- Data for this exercise -
— BEGIN —

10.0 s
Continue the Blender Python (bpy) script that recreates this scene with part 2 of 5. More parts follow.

— END —
— BEGIN —

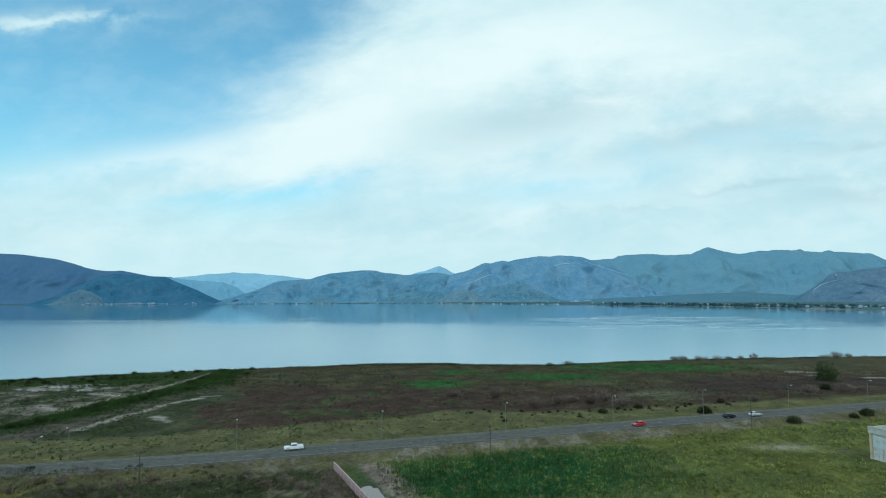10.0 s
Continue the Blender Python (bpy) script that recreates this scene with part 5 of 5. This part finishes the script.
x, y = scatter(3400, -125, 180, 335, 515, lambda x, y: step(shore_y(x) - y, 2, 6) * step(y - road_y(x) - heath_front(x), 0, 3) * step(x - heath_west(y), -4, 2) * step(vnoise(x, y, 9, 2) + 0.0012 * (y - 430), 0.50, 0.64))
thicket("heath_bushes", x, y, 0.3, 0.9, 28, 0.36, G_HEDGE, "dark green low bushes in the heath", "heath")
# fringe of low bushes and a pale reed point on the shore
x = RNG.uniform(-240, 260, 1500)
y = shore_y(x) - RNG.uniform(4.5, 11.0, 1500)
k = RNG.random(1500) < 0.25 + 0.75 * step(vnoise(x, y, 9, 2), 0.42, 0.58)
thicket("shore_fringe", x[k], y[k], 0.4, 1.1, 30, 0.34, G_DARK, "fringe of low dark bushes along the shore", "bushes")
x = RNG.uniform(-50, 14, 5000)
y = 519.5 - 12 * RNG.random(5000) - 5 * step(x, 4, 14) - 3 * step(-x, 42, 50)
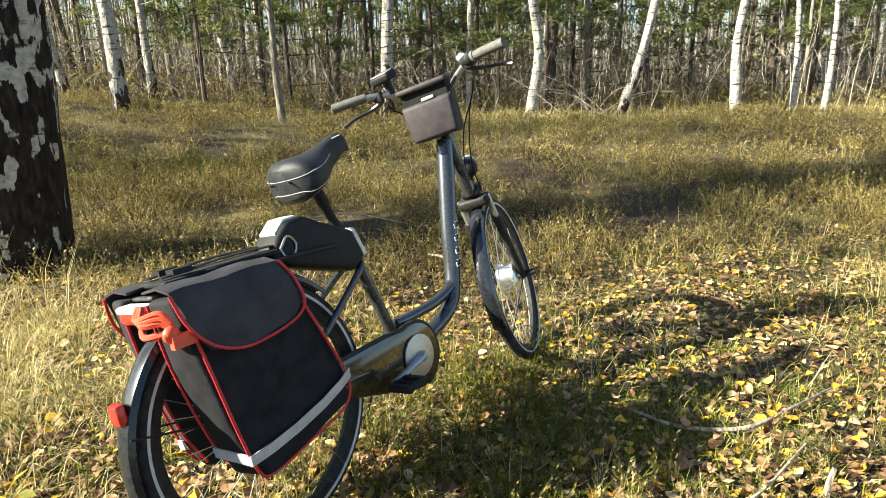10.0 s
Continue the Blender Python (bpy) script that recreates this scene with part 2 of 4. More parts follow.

— END —
— BEGIN —

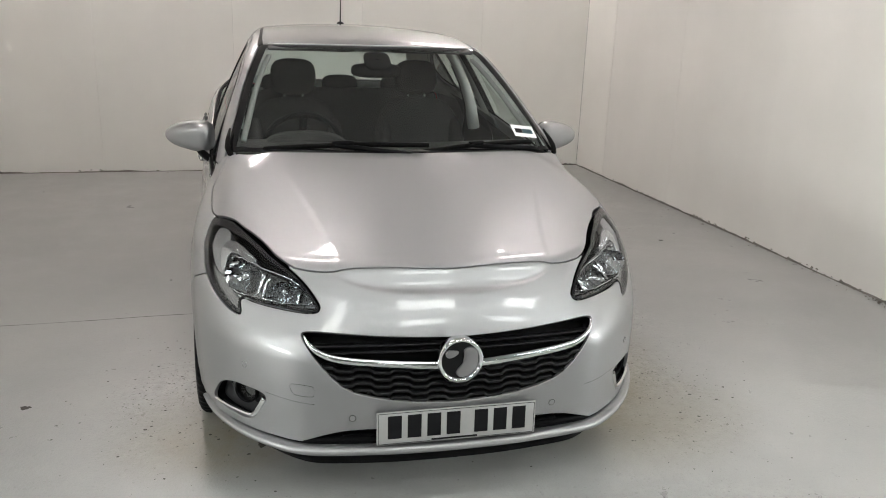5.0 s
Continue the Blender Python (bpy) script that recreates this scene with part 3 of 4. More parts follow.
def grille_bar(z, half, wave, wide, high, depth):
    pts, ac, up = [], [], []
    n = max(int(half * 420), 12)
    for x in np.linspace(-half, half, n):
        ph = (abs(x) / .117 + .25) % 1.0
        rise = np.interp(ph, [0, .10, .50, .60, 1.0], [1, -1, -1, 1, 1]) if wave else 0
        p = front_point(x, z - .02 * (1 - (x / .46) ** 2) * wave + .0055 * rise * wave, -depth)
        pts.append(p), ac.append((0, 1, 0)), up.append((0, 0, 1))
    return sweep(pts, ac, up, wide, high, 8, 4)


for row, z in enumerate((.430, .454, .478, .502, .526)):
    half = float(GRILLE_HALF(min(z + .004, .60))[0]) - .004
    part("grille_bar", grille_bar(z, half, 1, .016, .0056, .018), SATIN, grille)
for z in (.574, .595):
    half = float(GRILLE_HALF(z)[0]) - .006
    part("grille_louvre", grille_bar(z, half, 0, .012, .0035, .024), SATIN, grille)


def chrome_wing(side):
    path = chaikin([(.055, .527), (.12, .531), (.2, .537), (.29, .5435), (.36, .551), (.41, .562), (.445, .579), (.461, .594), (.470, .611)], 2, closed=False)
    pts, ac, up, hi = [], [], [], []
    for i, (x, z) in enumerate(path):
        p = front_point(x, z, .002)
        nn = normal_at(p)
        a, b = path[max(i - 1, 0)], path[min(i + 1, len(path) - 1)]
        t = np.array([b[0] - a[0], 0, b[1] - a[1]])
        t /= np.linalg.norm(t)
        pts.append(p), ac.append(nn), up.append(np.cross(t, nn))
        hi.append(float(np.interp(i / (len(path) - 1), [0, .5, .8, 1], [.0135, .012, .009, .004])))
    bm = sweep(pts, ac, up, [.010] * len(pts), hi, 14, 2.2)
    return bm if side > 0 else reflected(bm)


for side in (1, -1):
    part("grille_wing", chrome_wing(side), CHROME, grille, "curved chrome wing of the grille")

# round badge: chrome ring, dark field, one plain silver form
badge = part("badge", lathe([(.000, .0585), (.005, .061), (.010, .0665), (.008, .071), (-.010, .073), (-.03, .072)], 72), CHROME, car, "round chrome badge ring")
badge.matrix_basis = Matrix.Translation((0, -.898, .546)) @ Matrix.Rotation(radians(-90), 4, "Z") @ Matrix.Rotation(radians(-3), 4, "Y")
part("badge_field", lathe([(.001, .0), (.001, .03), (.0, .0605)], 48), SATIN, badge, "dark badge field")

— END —

- Directions for this task -
Single out each line of the records above with the string "script" in it, and copy it.

- Reply to the exercise -
Continue the Blender Python (bpy) script that recreates this scene with part 2 of 5. More parts follow.
Continue the Blender Python (bpy) script that recreates this scene with part 5 of 5. This part finishes the script.
Continue the Blender Python (bpy) script that recreates this scene with part 2 of 4. More parts follow.
Continue the Blender Python (bpy) script that recreates this scene with part 3 of 4. More parts follow.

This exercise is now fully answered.